Conhecendo o Berço da Humanindade

Eu caminhando em direção a construção principal do santuário.
 
Estive recentemente no que se conhece como o Berço da Humanidade, o sítio paleontológico localizado cerca de 50 km a noroeste de Joanesburgo, na África do Sul e a experiência, é claro, me comoveu, desestabilizou certezas e me ofereceu uma espécie de contacto íntimo com o tempo profundo.

Esse território compreende uma vasta área (cerca de 47.000 hectares) que reúne cavernas calcárias, galerias subterrâneas e depósitos fossilíferos. Entre os sítios mais célebres está Sterkfontein, onde foram encontrados fósseis de Australopithecus Africanus (como o célebre “Mrs. Ples”) datados de cerca de 2,3 milhões de anos. Também dentro do complexo está o sítio de Malapa, onde se descobriu Australopithecus Sediba, considerado um possível elo de transição entre australopitecinos e formas posteriores de Homo. Juntos, esses locais compõem o conjunto seriado dos Sítios Fósseis Hominídeos da África do Sul, reconhecido pela UNESCO como Patrimônio Mundial. 

Ali o presente parece suspenso: caminhar sobre rochas milenares, ver o interior de cavernas que guardararam ossadas que reescrevem nossa origem, tudo isso provoca uma espécie de assombro epistêmico. Há duas dimensões que, como psicólogo social e psicanalista, me atravessam nessa vivência:

1. A experiência do tempo e da alteridade radical

Frequentemente, em nosso cotidiano, vivemos comprimidos entre passado recente e futuro imediato: dores pessoais, tensões sociais, urgências da vida.
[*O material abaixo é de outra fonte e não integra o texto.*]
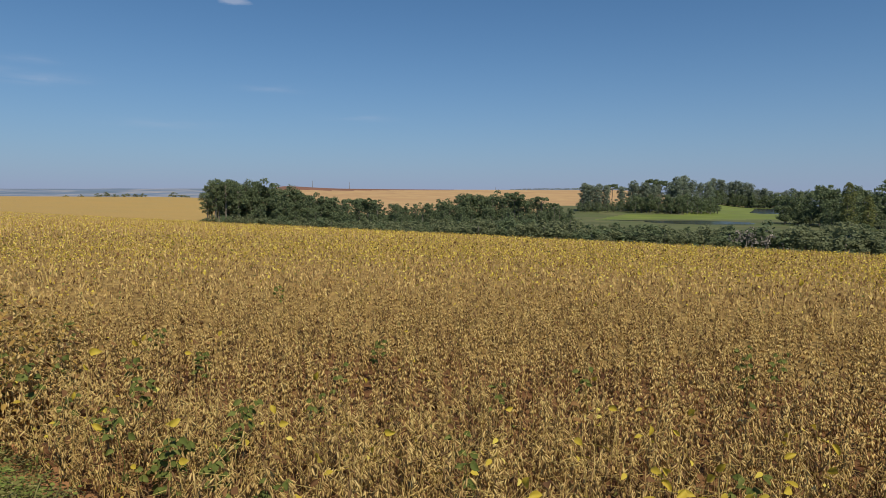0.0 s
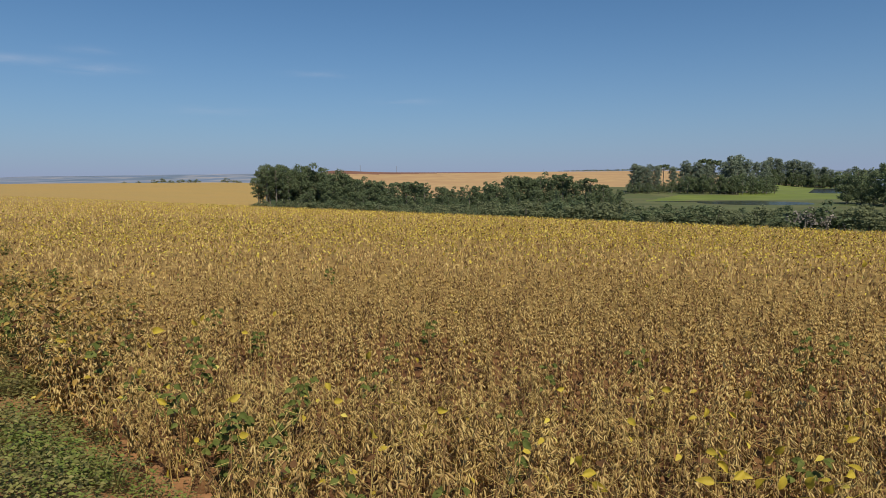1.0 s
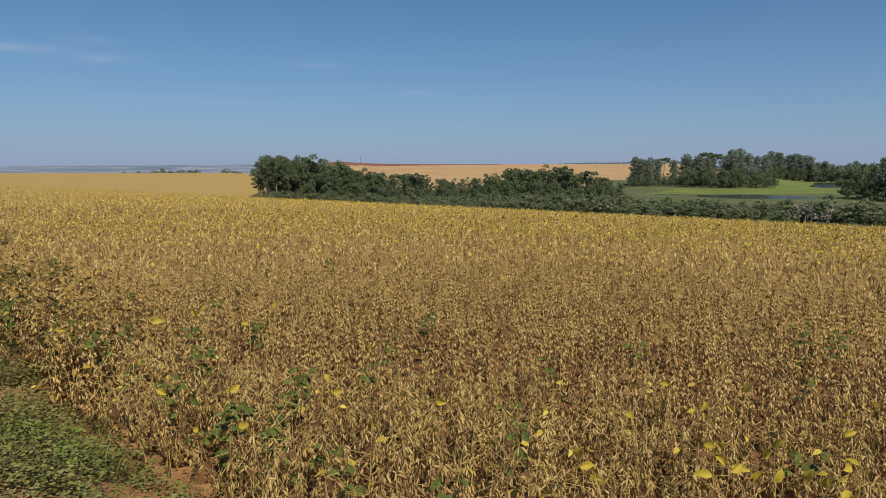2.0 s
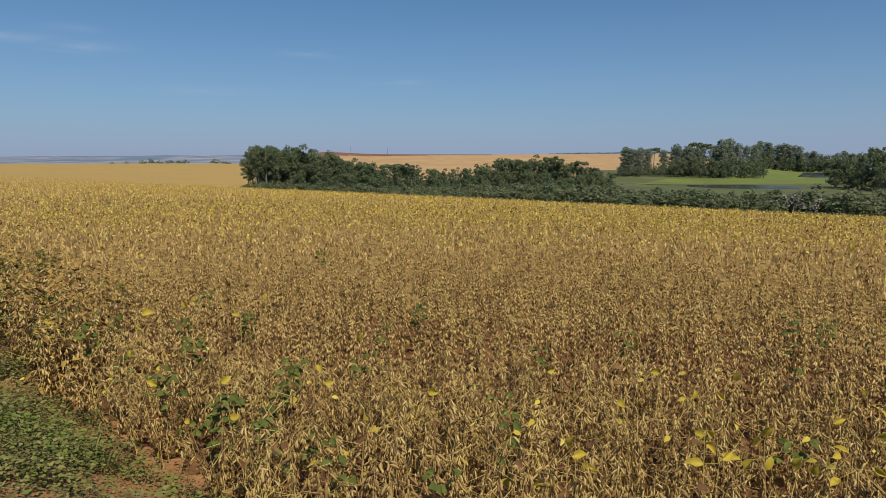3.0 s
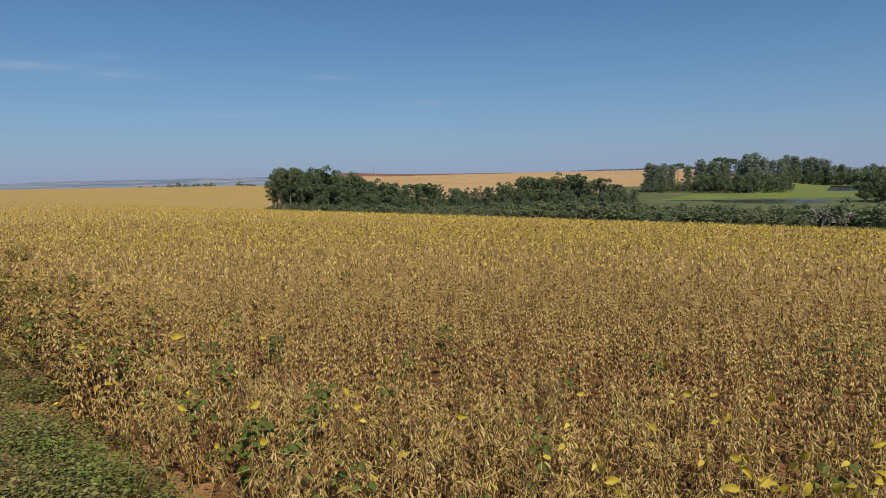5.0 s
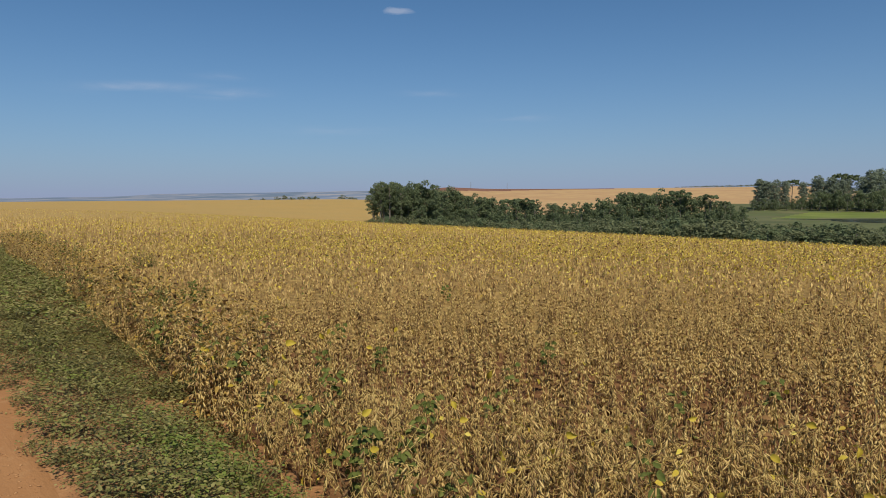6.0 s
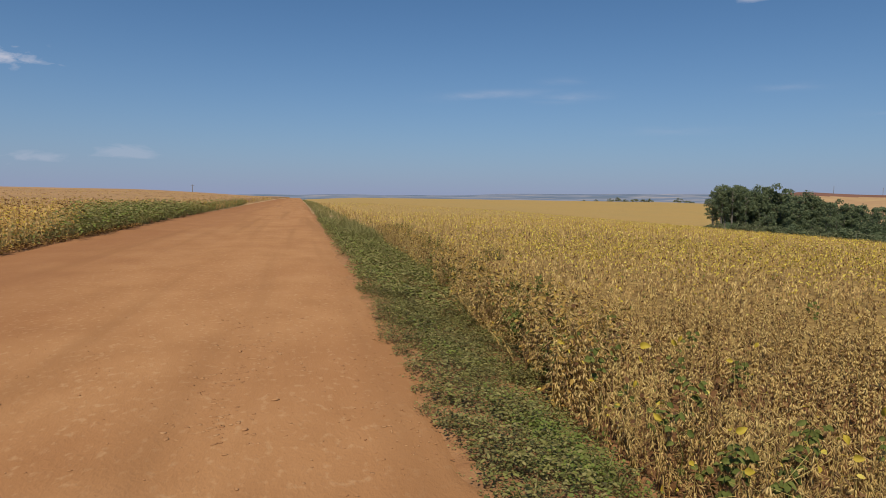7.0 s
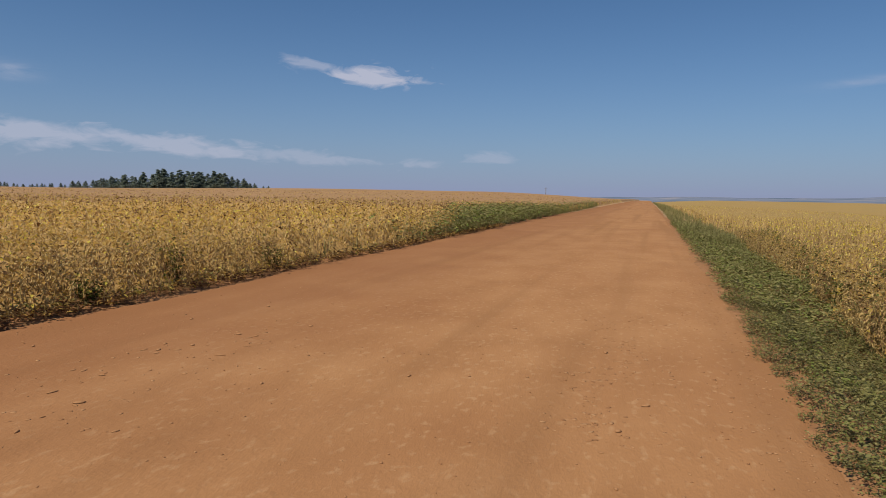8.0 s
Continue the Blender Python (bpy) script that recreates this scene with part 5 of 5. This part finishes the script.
def tree_kind(name, label, category, group, style, rng, height, foliage, clumps, clump):
    """A tree: trunk with limbs, and a crown."""
    base = new(name, None)
    tagged(base, label, category, group)
    sh = Shape()
    H = height
    lobes = []
    if style == "broad":
        add_tube(sh, [(0, 0, -0.5), (0.1, 0, H * 0.25), (0.2, 0.1, H * 0.55), (0.1, 0.2, H * 0.85)], [H * 0.022, H * 0.017, H * 0.011, H * 0.004], 6)
        skew = rng.normal(0, 0.05, 2) * H
        for k in range(26):
            a, zz = k * 2.4 + rng.uniform(-0.5, 0.5), H * rng.uniform(0.16, 0.93)
            rr = H * (0.04 + 0.26 * rng.random() ** 0.6) * math.sqrt(max(0.05, 1.0 - ((zz / H - 0.45) / 0.52) ** 2))
            lobes.append((rr * math.cos(a) + skew[0] * zz / H, rr * math.sin(a) + skew[1] * zz / H, zz, H * rng.uniform(0.05, 0.115)))
            if k % 2:
                add_tube(sh, [(0.1, 0.05, zz - H * 0.12), (rr * 0.8 * math.cos(a), rr * 0.8 * math.sin(a), zz)], [H * 0.008, H * 0.003], 4)
        for k in range(4):
            lobes.append((rng.normal(0, 0.05) * H, rng.normal(0, 0.05) * H, H * (0.26 + 0.15 * k), H * 0.16))
    elif style == "euc":
        add_tube(sh, [(0, 0, -0.5), (0.2, 0, H * 0.4), (0.0, 0.2, H * 0.9)], [H * 0.016, H * 0.011, H * 0.003], 6)
        for k in range(30):
            a, f = k * 2.4, 0.05 + 0.90 * k / 29
            rr = H * rng.uniform(0.03, 0.21) * (1.1 - 0.75 * f ** 2)
            lobes.append((rr * math.cos(a), rr * math.sin(a), H * f, H * rng.uniform(0.05, 0.10) * (1.15 - 0.3 * f)))
            if k % 2:
                add_tube(sh, [(0.1, 0, H * (f - 0.06)), (rr * 0.8 * math.cos(a), rr * 0.8 * math.sin(a), H * f)], [H * 0.005, H * 0.002], 4)
    elif style == "tall":
        lean_ = rng.normal(0, 0.04, 2) * H
        add_tube(sh, [(0, 0, -0.5), (lean_[0] * 0.3, lean_[1] * 0.3, H * 0.4), (lean_[0], lean_[1], H * 0.9)], [H * 0.022, H * 0.016, H * 0.004], 6)
        for k in range(22):
            a, f = k * 2.4 + rng.uniform(-0.4, 0.4), 0.30 + 0.66 * ((k + 0.5) / 22) ** 0.8
            rr = H * rng.uniform(0.04, 0.24) * math.sqrt(max(0.08, 1.0 - ((f - 0.68) / 0.40) ** 2))
            lobes.append((rr * math.cos(a) + lean_[0] * f, rr * math.sin(a) + lean_[1] * f, H * f, H * rng.uniform(0.045, 0.095)))
            add_tube(sh, [(lean_[0] * f * 0.7, lean_[1] * f * 0.7, H * (f - 0.10)), (rr * 0.8 * math.cos(a), rr * 0.8 * math.sin(a), H * f)], [H * 0.007, H * 0.003], 4)
    elif style == "umbrella":
        add_tube(sh, [(0, 0, -0.5), (0.1, 0, H * 0.5), (0.0, 0.1, H * 0.88)], [H * 0.018, H * 0.013, H * 0.008], 6)
        for k in range(9):
            a, rr = k * 0.7, H * rng.uniform(0.12, 0.24)
            lobes.append((rr * math.cos(a), rr * math.sin(a), H * rng.uniform(0.84, 0.95), H * rng.uniform(0.05, 0.075)))
            add_tube(sh, [(0, 0, H * 0.74), (rr * 0.9 * math.cos(a), rr * 0.9 * math.sin(a), H * 0.87)], [H * 0.006, H * 0.003], 4)
    elif style == "pine":
        add_tube(sh, [(0, 0, -0.5), (0, 0, H * 0.5), (0, 0, H * 0.97)], [H * 0.016, H * 0.011, H * 0.002], 6)
        for k in range(20):
            a, f = k * 2.4, 0.08 + 0.90 * k / 19
            rr = H * 0.17 * (1.10 - f ** 1.5) * rng.uniform(0.3, 1.5)
            lobes.append((rr * math.cos(a), rr * math.sin(a), H * f, H * (0.028 + 0.13 * (1.0 - f)) * rng.uniform(0.8, 1.2)))
    else:
        add_tube(sh, [(0, 0, -0.2), (0.1, 0, H * 0.6)], [H * 0.03, H * 0.012], 5)
        for k in range(13):
            a = k * 2.4 + rng.uniform(-0.5, 0.5)
            rr = H * rng.uniform(0.05, 0.62)
            lobes.append((rr * math.cos(a), rr * math.sin(a), H * (0.25 + rng.uniform(0.0, 0.6) * (1 - rr / H)), H * rng.uniform(0.10, 0.24)))
    v, f, _ = sh.arrays()
    trunk = new("trunk", mesh_from("trunk", v, f, [M_BARK], None, True))
    trunk.parent = base
    v, f = blob_crown(rng, lobes, clumps, clump, flat=0.7 if style == "umbrella" else 0.9)
    crown = new("crown", mesh_from("crown", v, f, [foliage]))
    crown.parent = base
    base["tall"] = H
    return base


placed = set()


def plant(kinds, az, r, height, rng, sink=0.0):
    """Stand one of the kinds at a bearing and distance, sized to a height."""
    fresh = [k for k in kinds if k.name not in placed]
    src = fresh[0] if fresh else kinds[int(rng.integers(len(kinds)))]
    x, y = -r * math.sin(radians(az)), r * math.cos(radians(az))
    k = height / src["tall"]
    wide = k * rng.uniform(0.9, 1.15) * (1.7 if src.name.startswith('pine') else 1.35 if src.name.startswith('shrub') else 1.25 if src.name.startswith('euc') else 1.0)
    m = pose(x, y, ground_at(x, y) - sink, 0, 0, rng.uniform(0, 360)) @ Matrix.Diagonal((wide, wide, k, 1))
    if src.name not in placed:
        placed.add(src.name)
        src.matrix_basis = m
        return src
    ob = src.copy()
    scene.collection.objects.link(ob)
    ob.matrix_basis = m
    for child in src.children:
        c = child.copy()
        scene.collection.objects.link(c)
        c.parent = ob
    return ob


def forest_line(kinds, spans, depth, rng, step, lo=0.8):
    """Trees along a stretch of bearings: (bearing, distance, height) corners, joined by straight lines."""
    for (a0, r0, h0), (a1, r1, h1) in zip(spans, spans[1:]):
        n = max(1, int(abs(a1 - a0) / step))
        for k in range(n):
            f = (k + rng.uniform(0.1, 0.9)) / n
            for row in range(depth):
                plant(kinds, a0 + (a1 - a0) * f + rng.normal(0, step * 0.3), r0 + (r1 - r0) * f + row * 14 + rng.uniform(-4, 4), (h0 + (h1 - h0) * f) * (rng.uniform(lo, 1.12) if row == 0 else rng.uniform(lo - 0.05, 1.0)), rng)


tr_rng = np.random.default_rng(21)
broad = [tree_kind("forest_tree", "dense dark green native tree in the valley wood", "tree", "valley wood", "broad", tr_rng, 14, M_TREE, 1250, 0.56) for _ in range(6)]
broad_near = [tree_kind("forest_tree", "tall dark green native tree with pale trunk at the field", "tree", "valley wood", "broad", tr_rng, 14, M_TREE, 3300, 0.40) for _ in range(6)]
shrub = [tree_kind("shrub", "rounded green shrub on the valley floor", "shrub", "valley shrubs", "shrub", tr_rng, 5, [M_TREE, M_SHRUB, M_SHRUB, M_SHRUB][k % 4], 560, 0.34) for k in range(8)]
euc = [tree_kind("eucalyptus_tree", "tall grey-green eucalyptus beside the pond", "tree", "trees behind the pond", "euc", tr_rng, 26, M_EUC, 2300, 0.66) for _ in range(5)]
umbrella = [tree_kind("umbrella_tree", "flat-topped dark tree above the wood", "tree", "valley wood", "umbrella", tr_rng, 16, M_TREE, 700, 0.8) for _ in range(2)]
pine = [tree_kind("pine_tree", "dark conifer in a far plantation", "tree", "far pines", "pine", tr_rng, 16, M_PINE, 1100, 0.74) for _ in range(4)]

# the wood from its tall end beside the field, down along the stream
slender = [tree_kind("forest_tree", "tall feathery grey-green tree with pale trunk at the field", "tree", "valley wood", "tall", tr_rng, 18, M_TREE, 2900, 0.37) for _ in range(5)]
forest_line(slender, [(19.1, 220, 10.2), (18.3, 220, 14.7), (17.4, 222, 13.8), (16.4, 222, 12.0)], 2, tr_rng, 0.34, 0.85)
forest_line(broad_near, [(17.4, 226, 13.4), (15.0, 226, 14.4), (12.0, 238, 13.8), (9.5, 255, 12.2)], 2, tr_rng, 0.55, 0.88)
forest_line(broad, [(10.5, 250, 11.6), (6.0, 275, 11.9), (2.3, 300, 10.4), (-1.0, 310, 13.8), (-3.5, 315, 16.4), (-6.0, 320, 16.0), (-8.0, 330, 12.6), (-10.5, 345, 9.0)], 2, tr_rng, 0.55, 0.88)
forest_line(shrub, [(19.9, 214, 1.2), (19.3, 213, 2.4)], 1, tr_rng, 0.2)
forest_line(shrub, [(19.4, 216, 2.0), (18.6, 214, 3.5), (12.0, 216, 5.0), (4.0, 232, 5.5), (-8.0, 262, 6.0)], 1, tr_rng, 0.6)
forest_line(shrub, [(8.0, 205, 4.5), (-2.0, 195, 6.0), (-9.0, 186, 8.2), (-12.0, 182, 7.6), (-15.0, 180, 7.0), (-23.0, 176, 7.0), (-26.0, 172, 8.0), (-32.0, 170, 8.2), (-42.0, 170, 8.8)], 2, tr_rng, 0.80, 0.55)
forest_line(shrub, [(-6.0, 255, 6.5), (-11.0, 255, 5.2), (-14.0, 250, 4.0), (-26.0, 245, 4.2), (-29.0, 250, 6.0), (-42.0, 250, 7.0)], 1, tr_rng, 0.95, 0.4)
forest_line(shrub, [(-11.0, 300, 3.4), (-26.0, 300, 2.3), (-30.0, 310, 6.0), (-40.0, 310, 8.0)], 1, tr_rng, 0.9)
forest_line(broad_near, [(16.0, 216, 7.0), (10.0, 232, 7.5)], 1, tr_rng, 0.9)
forest_line(broad, [(10.0, 240, 7.5), (2.0, 270, 7.5), (-4.0, 290, 9.5), (-9.0, 300, 8.0), (-11.0, 320, 5.0)], 1, tr_rng, 0.9)
for a, r, h in ((6.3, 270, 12.6), (7.8, 268, 12.0), (-6.0, 318, 16.5), (-8.2, 325, 14.5), (-9.3, 330, 11.5)):
    plant(umbrella, a, r, h, tr_rng)
forest_line(broad, [(-9.0, 215, 6.0), (-13.0, 205, 5.0), (-26.0, 200, 5.0), (-28.0, 210, 7.5), (-40.0, 205, 8.0)], 1, tr_rng, 1.2, 0.6)
# behind the pond
forest_line(euc, [(-11.3, 600, 25.0), (-13.6, 610, 24.5)], 2, tr_rng, 0.42, 0.85)
forest_line(euc, [(-14.7, 620, 22.5), (-16.5, 620, 25.5), (-18.0, 630, 24.5)], 2, tr_rng, 0.42, 0.85)
forest_line(euc, [(-18.2, 620, 27.5), (-19.2, 620, 35.0), (-20.3, 640, 28.0), (-21.4, 650, 31.0)], 2, tr_rng, 0.42, 0.85)
forest_line(euc, [(-21.5, 1040, 35.0), (-23.6, 1040, 36.0), (-24.6, 1040, 26.0), (-28.5, 1040, 21.0)], 2, tr_rng, 0.32, 0.85)
forest_line(broad, [(-21.5, 1030, 20.0), (-28.5, 1030, 17.0)], 1, tr_rng, 0.3)
forest_line(broad, [(-11.0, 585, 9.0), (-14.3, 590, 9.0), (-15.0, 590, 14.0), (-20.0, 595, 17.0), (-22.0, 640, 16.0)], 2, tr_rng, 0.42)
for a, r, h in ((-16.9, 640, 27.5), (-17.6, 642, 26.5), (-13.9, 640, 22.5)):
    plant(umbrella, a, r, h, tr_rng)
# the big dark wood on the far right
forest_line(broad, [(-26.5, 440, 16.5), (-28.0, 430, 21.0), (-31.0, 400, 21.5), (-36.0, 380, 24.0), (-42.0, 370, 24.0)], 2, tr_rng, 0.75, 0.9)
forest_line(broad, [(-26.6, 425, 10.0), (-30.0, 390, 12.0), (-40.0, 350, 13.0)], 2, tr_rng, 0.5)
forest_line(shrub, [(-26.8, 415, 6.0), (-34.0, 370, 6.5), (-42.0, 350, 6.5)], 1, tr_rng, 0.8)
forest_line(broad, [(-29.3, 355, 15.0), (-30.8, 350, 17.5), (-31.6, 345, 11.0)], 1, tr_rng, 0.7)
bare = [tree_kind("bare_shrub", "pale leafless shrub among green ones in the valley", "shrub", "valley shrubs", "shrub", tr_rng, 5, M_PALE, 160, 0.3)]
for a, r, h in ((-24.1, 168, 7.0), (-25.5, 168, 6.2)):
    plant(bare, a, r, h, tr_rng)
willow = [tree_kind("willow_tree", "broad light olive-green tree before the dark wood", "tree", "", "euc", tr_rng, 22, M_WILLOW, 2200, 0.6)]
plant(willow, -30.7, 330, 21.5, tr_rng)
plant(willow, -32.0, 335, 16.0, tr_rng)
# a dark line of trees on the hill's rim
forest_line(shrub, [(-5.5, 1120, 2.0), (-8.5, 1120, 3.6), (-17.0, 1120, 4.2)], 1, tr_rng, 0.15)
# far pines on the other side of the road, and lone bushes on the far field's rim
forest_line(pine, [(97.9, 630, 6.0), (93.6, 620, 13.0), (91.2, 620, 17.5), (87.9, 620, 15.0), (85.3, 620, 9.0), (83.3, 630, 2.5)], 2, tr_rng, 0.36, 0.75)
forest_line(pine, [(105.0, 640, 4.5), (100.0, 645, 4.2), (97.5, 640, 5.0)], 1, tr_rng, 0.24, 0.6)
for a, h in ((26.9, 4.0), (26.3, 5.5), (25.7, 4.0), (25.0, 5.0), (24.3, 4.2), (23.8, 4.5), (21.6, 5.5), (21.0, 4.5), (20.6, 3.2), (29.0, 2.5), (28.0, 3.0)):
    plant(shrub, a, 640, h, tr_rng, 0.3)


# ---- far utility poles ----


def utility_pole(az, r, height, arm):
    x, y = -r * math.sin(radians(az)), r * math.cos(radians(az))
    base = new("utility_pole", None)
    tagged(base, "distant weathered utility pole standing in the field", "pole", "far poles")
    base.matrix_basis = pose(x, y, ground_at(x, y), 0, 0, az)
    sh = Shape()
    add_tube(sh, [(0, 0, -0.5), (0, 0, height)], [0.3, 0.22], 8)
    v, f, _ = sh.arrays()
    post = new("post", mesh_from("post", v, f, [M_POLE], None, True))
    post.parent = base
    if arm:
        sh = Shape()
        add_tube(sh, [(-1.3, 0, height - 0.6), (1.3, 0, height - 0.6)], [0.13, 0.13], 4)
        v, f, _ = sh.arrays()
        bar = new("crossarm", mesh_from("crossarm", v, f, [M_POLE]))
        bar.parent = base


for az, r, h, arm in ((10.86, 1000, 11.0, False), (7.83, 1050, 10.0, False), (-4.37, 1140, 4.0, False), (60.85, 600, 8.5, True)):
    utility_pole(az, r, h, arm)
Contudo, ao me deparar com os vestígios de hominídeos que viveram há milhões de anos, sou impelido a reconhecer uma alteridade radical: um outro humano (ou coisa parecida) cuja vida se perdeu no que chamamos de pre-história. Essa alteridade não é exotismo: é a raiz de nossa própria condição.

Em termos clínicos e sociais, isso promove um deslocamento do centro. Porque, ao reconhecer que somos herdeiros de uma genealogia que ultrapassa a narrativa familiar ou cultural imediata, somos convocados a cultivar uma humildade profunda diante da densidade temporal que nos contém. Em sessões, posso trazer esse gesto simbólico para o trabalho com a noção de “ancestralidade psíquica”: aquilo em mim que é mais antigo, mais subterrâneo, mais silencioso e, muitas vezes, mais resistente à linguagem.

Eu, dentro do museu, junto a um pôster que destaca a capa da revista National Geographic, que destaca a descoberta do sítio arqueológico. (Eu cheguei a ter essa revista em casa!)

Esse encontro também me recorda de que o sujeito, mesmo o indivíduo socializado no mundo moderno, não é apenas produto das pressões históricas recentes, mas portador de traços de uma matriz humana muito mais vasta. Isso reforça para mim a importância de acolher, no campo da clínica e da intervenção social, os silêncios, os traumas inscritos no corpo e no inconsciente que se fazem eco dessas camadas profundas.

2. Implicações para o trabalho social e clínico: responsabilidade e solidariedade

Estar fisicamente em um sítio como o Berço da Humanidade contém uma lição ética: somos continuadores, não autores absolutos. E isso implica responsabilidade não apenas em relação às gerações que virão, mas às urgências sociais de nosso tempo. A noção de que houve contextos de mortificação, de desaparecimento, de catástrofes ambientais nos “tempos muito antigos” convida a olhar para a atualidade com mais seriedade: desigualdade, degradação, desrespeito à diferença são perversões modernas, mas não fundadas fora da longa história humana.

No plano prático da psicologia social, esse senso de continuidade histórica pode ampliar minha escuta das comunidades, não como meros conjuntos de demandas, mas como sujeitos que carregam memórias (visíveis e invisíveis) que ultrapassam sua geração. Ajuda-me a deslocar o foco da intervenção de políticas puramente pragmáticas para uma abordagem que articule memória, dignidade e reparação simbólica.

Na clínica psicanalítica, essa experiência fortalece o gesto de não prescindir do silêncio e da “precipitação do inconsciente”, aquilo que está muito antes da narrativa consciente porque, ao final, o humano é aquilo que emerge (e desaparece) entre o consciente e o abismo do tempo. E é nesse limiar que se joga grande parte do trabalho analítico: acolher, com ética e generosidade, o inconsciente “ancestral” do sujeito.